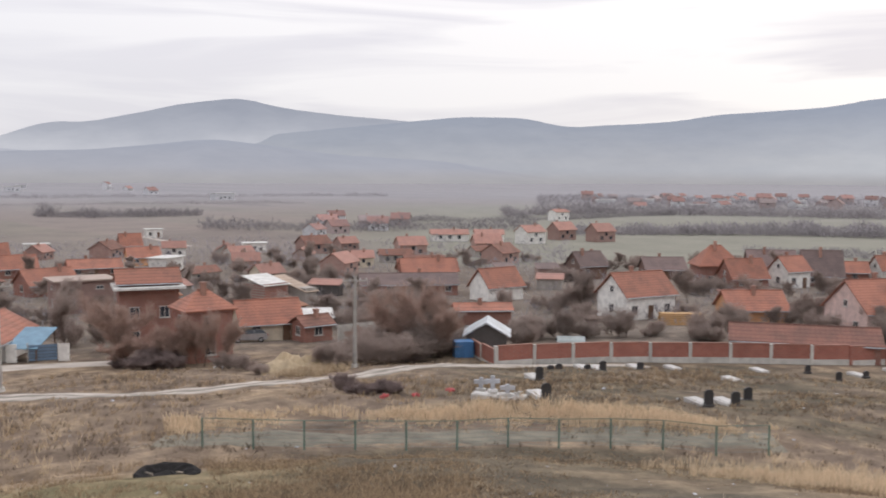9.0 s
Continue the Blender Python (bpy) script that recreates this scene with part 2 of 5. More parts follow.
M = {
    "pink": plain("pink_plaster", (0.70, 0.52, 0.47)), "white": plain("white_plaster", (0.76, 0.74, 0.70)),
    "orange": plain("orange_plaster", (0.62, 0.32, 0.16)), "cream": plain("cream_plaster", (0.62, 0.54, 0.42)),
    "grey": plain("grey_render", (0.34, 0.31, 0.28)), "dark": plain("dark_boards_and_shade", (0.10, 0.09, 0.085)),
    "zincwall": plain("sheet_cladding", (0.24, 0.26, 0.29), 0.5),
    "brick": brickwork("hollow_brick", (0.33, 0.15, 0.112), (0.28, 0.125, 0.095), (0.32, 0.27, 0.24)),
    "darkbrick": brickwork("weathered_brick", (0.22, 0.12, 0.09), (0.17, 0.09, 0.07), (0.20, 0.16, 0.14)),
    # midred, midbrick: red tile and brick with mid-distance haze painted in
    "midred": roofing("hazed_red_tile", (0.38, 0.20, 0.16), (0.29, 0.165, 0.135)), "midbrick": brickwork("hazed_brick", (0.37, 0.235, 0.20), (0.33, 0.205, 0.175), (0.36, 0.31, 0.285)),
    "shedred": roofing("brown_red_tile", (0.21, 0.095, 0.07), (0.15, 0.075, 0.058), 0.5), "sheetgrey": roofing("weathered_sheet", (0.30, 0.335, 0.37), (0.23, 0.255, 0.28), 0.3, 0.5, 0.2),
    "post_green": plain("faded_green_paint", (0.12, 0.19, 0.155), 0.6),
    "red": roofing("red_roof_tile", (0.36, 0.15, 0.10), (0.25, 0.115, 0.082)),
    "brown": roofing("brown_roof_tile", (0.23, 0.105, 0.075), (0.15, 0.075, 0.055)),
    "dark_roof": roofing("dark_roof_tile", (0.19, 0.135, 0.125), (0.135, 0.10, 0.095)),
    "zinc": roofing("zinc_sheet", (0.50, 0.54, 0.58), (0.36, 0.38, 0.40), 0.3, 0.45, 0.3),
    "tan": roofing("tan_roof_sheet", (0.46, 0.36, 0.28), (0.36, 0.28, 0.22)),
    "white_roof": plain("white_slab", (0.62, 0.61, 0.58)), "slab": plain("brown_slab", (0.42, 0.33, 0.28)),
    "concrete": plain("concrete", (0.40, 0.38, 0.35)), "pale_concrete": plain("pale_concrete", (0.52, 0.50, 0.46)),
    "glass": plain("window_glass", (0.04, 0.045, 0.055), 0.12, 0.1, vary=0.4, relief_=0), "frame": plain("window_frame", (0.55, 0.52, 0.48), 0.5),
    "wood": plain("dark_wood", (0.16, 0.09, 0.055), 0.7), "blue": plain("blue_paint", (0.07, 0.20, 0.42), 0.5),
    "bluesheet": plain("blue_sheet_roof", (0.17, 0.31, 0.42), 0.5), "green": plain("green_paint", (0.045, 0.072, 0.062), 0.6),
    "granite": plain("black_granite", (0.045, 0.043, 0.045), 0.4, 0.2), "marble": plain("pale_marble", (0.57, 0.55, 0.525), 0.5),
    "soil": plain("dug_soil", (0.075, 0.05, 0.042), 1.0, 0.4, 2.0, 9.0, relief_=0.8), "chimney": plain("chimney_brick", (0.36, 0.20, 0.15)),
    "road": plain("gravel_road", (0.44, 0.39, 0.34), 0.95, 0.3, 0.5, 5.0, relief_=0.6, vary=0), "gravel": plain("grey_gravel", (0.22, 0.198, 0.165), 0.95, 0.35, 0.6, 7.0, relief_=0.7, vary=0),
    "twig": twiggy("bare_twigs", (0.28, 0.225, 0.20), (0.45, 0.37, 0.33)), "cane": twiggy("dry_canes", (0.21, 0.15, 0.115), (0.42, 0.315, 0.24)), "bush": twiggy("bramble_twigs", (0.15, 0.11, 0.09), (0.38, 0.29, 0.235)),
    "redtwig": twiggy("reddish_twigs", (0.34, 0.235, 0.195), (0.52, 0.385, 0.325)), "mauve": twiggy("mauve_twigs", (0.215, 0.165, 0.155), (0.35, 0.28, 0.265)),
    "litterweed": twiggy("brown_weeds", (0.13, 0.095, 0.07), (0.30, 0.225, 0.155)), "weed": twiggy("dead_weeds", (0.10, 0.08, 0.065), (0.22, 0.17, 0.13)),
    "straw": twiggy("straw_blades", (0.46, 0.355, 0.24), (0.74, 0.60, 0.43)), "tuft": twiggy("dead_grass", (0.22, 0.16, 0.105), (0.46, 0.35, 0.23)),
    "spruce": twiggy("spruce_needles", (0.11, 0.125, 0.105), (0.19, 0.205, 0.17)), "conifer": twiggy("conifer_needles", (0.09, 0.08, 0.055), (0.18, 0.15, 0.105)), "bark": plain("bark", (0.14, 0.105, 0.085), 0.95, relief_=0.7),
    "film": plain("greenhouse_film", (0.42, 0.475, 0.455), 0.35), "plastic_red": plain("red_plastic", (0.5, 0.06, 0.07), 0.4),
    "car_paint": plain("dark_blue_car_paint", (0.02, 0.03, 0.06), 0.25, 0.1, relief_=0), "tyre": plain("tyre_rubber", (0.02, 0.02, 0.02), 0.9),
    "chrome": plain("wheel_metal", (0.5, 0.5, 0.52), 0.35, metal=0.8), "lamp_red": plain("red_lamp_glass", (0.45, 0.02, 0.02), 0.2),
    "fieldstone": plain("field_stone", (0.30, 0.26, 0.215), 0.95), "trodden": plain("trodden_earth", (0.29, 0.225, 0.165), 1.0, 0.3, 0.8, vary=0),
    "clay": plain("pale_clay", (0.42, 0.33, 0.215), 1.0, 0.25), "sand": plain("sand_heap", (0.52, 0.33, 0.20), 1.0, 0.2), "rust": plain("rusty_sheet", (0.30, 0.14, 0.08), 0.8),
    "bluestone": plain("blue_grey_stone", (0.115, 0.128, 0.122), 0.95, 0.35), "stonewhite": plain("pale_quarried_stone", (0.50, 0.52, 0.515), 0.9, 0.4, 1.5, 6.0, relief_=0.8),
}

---

» **Goal of the exercise**: Reproduce the listing exactly. Leave its pictures out.

» **Solution for this task**:
9.0 s
Continue the Blender Python (bpy) script that recreates this scene with part 2 of 5. More parts follow.
M = {
    "pink": plain("pink_plaster", (0.70, 0.52, 0.47)), "white": plain("white_plaster", (0.76, 0.74, 0.70)),
    "orange": plain("orange_plaster", (0.62, 0.32, 0.16)), "cream": plain("cream_plaster", (0.62, 0.54, 0.42)),
    "grey": plain("grey_render", (0.34, 0.31, 0.28)), "dark": plain("dark_boards_and_shade", (0.10, 0.09, 0.085)),
    "zincwall": plain("sheet_cladding", (0.24, 0.26, 0.29), 0.5),
    "brick": brickwork("hollow_brick", (0.33, 0.15, 0.112), (0.28, 0.125, 0.095), (0.32, 0.27, 0.24)),
    "darkbrick": brickwork("weathered_brick", (0.22, 0.12, 0.09), (0.17, 0.09, 0.07), (0.20, 0.16, 0.14)),
    # midred, midbrick: red tile and brick with mid-distance haze painted in
    "midred": roofing("hazed_red_tile", (0.38, 0.20, 0.16), (0.29, 0.165, 0.135)), "midbrick": brickwork("hazed_brick", (0.37, 0.235, 0.20), (0.33, 0.205, 0.175), (0.36, 0.31, 0.285)),
    "shedred": roofing("brown_red_tile", (0.21, 0.095, 0.07), (0.15, 0.075, 0.058), 0.5), "sheetgrey": roofing("weathered_sheet", (0.30, 0.335, 0.37), (0.23, 0.255, 0.28), 0.3, 0.5, 0.2),
    "post_green": plain("faded_green_paint", (0.12, 0.19, 0.155), 0.6),
    "red": roofing("red_roof_tile", (0.36, 0.15, 0.10), (0.25, 0.115, 0.082)),
    "brown": roofing("brown_roof_tile", (0.23, 0.105, 0.075), (0.15, 0.075, 0.055)),
    "dark_roof": roofing("dark_roof_tile", (0.19, 0.135, 0.125), (0.135, 0.10, 0.095)),
    "zinc": roofing("zinc_sheet", (0.50, 0.54, 0.58), (0.36, 0.38, 0.40), 0.3, 0.45, 0.3),
    "tan": roofing("tan_roof_sheet", (0.46, 0.36, 0.28), (0.36, 0.28, 0.22)),
    "white_roof": plain("white_slab", (0.62, 0.61, 0.58)), "slab": plain("brown_slab", (0.42, 0.33, 0.28)),
    "concrete": plain("concrete", (0.40, 0.38, 0.35)), "pale_concrete": plain("pale_concrete", (0.52, 0.50, 0.46)),
    "glass": plain("window_glass", (0.04, 0.045, 0.055), 0.12, 0.1, vary=0.4, relief_=0), "frame": plain("window_frame", (0.55, 0.52, 0.48), 0.5),
    "wood": plain("dark_wood", (0.16, 0.09, 0.055), 0.7), "blue": plain("blue_paint", (0.07, 0.20, 0.42), 0.5),
    "bluesheet": plain("blue_sheet_roof", (0.17, 0.31, 0.42), 0.5), "green": plain("green_paint", (0.045, 0.072, 0.062), 0.6),
    "granite": plain("black_granite", (0.045, 0.043, 0.045), 0.4, 0.2), "marble": plain("pale_marble", (0.57, 0.55, 0.525), 0.5),
    "soil": plain("dug_soil", (0.075, 0.05, 0.042), 1.0, 0.4, 2.0, 9.0, relief_=0.8), "chimney": plain("chimney_brick", (0.36, 0.20, 0.15)),
    "road": plain("gravel_road", (0.44, 0.39, 0.34), 0.95, 0.3, 0.5, 5.0, relief_=0.6, vary=0), "gravel": plain("grey_gravel", (0.22, 0.198, 0.165), 0.95, 0.35, 0.6, 7.0, relief_=0.7, vary=0),
    "twig": twiggy("bare_twigs", (0.28, 0.225, 0.20), (0.45, 0.37, 0.33)), "cane": twiggy("dry_canes", (0.21, 0.15, 0.115), (0.42, 0.315, 0.24)), "bush": twiggy("bramble_twigs", (0.15, 0.11, 0.09), (0.38, 0.29, 0.235)),
    "redtwig": twiggy("reddish_twigs", (0.34, 0.235, 0.195), (0.52, 0.385, 0.325)), "mauve": twiggy("mauve_twigs", (0.215, 0.165, 0.155), (0.35, 0.28, 0.265)),
    "litterweed": twiggy("brown_weeds", (0.13, 0.095, 0.07), (0.30, 0.225, 0.155)), "weed": twiggy("dead_weeds", (0.10, 0.08, 0.065), (0.22, 0.17, 0.13)),
    "straw": twiggy("straw_blades", (0.46, 0.355, 0.24), (0.74, 0.60, 0.43)), "tuft": twiggy("dead_grass", (0.22, 0.16, 0.105), (0.46, 0.35, 0.23)),
    "spruce": twiggy("spruce_needles", (0.11, 0.125, 0.105), (0.19, 0.205, 0.17)), "conifer": twiggy("conifer_needles", (0.09, 0.08, 0.055), (0.18, 0.15, 0.105)), "bark": plain("bark", (0.14, 0.105, 0.085), 0.95, relief_=0.7),
    "film": plain("greenhouse_film", (0.42, 0.475, 0.455), 0.35), "plastic_red": plain("red_plastic", (0.5, 0.06, 0.07), 0.4),
    "car_paint": plain("dark_blue_car_paint", (0.02, 0.03, 0.06), 0.25, 0.1, relief_=0), "tyre": plain("tyre_rubber", (0.02, 0.02, 0.02), 0.9),
    "chrome": plain("wheel_metal", (0.5, 0.5, 0.52), 0.35, metal=0.8), "lamp_red": plain("red_lamp_glass", (0.45, 0.02, 0.02), 0.2),
    "fieldstone": plain("field_stone", (0.30, 0.26, 0.215), 0.95), "trodden": plain("trodden_earth", (0.29, 0.225, 0.165), 1.0, 0.3, 0.8, vary=0),
    "clay": plain("pale_clay", (0.42, 0.33, 0.215), 1.0, 0.25), "sand": plain("sand_heap", (0.52, 0.33, 0.20), 1.0, 0.2), "rust": plain("rusty_sheet", (0.30, 0.14, 0.08), 0.8),
    "bluestone": plain("blue_grey_stone", (0.115, 0.128, 0.122), 0.95, 0.35), "stonewhite": plain("pale_quarried_stone", (0.50, 0.52, 0.515), 0.9, 0.4, 1.5, 6.0, relief_=0.8),
}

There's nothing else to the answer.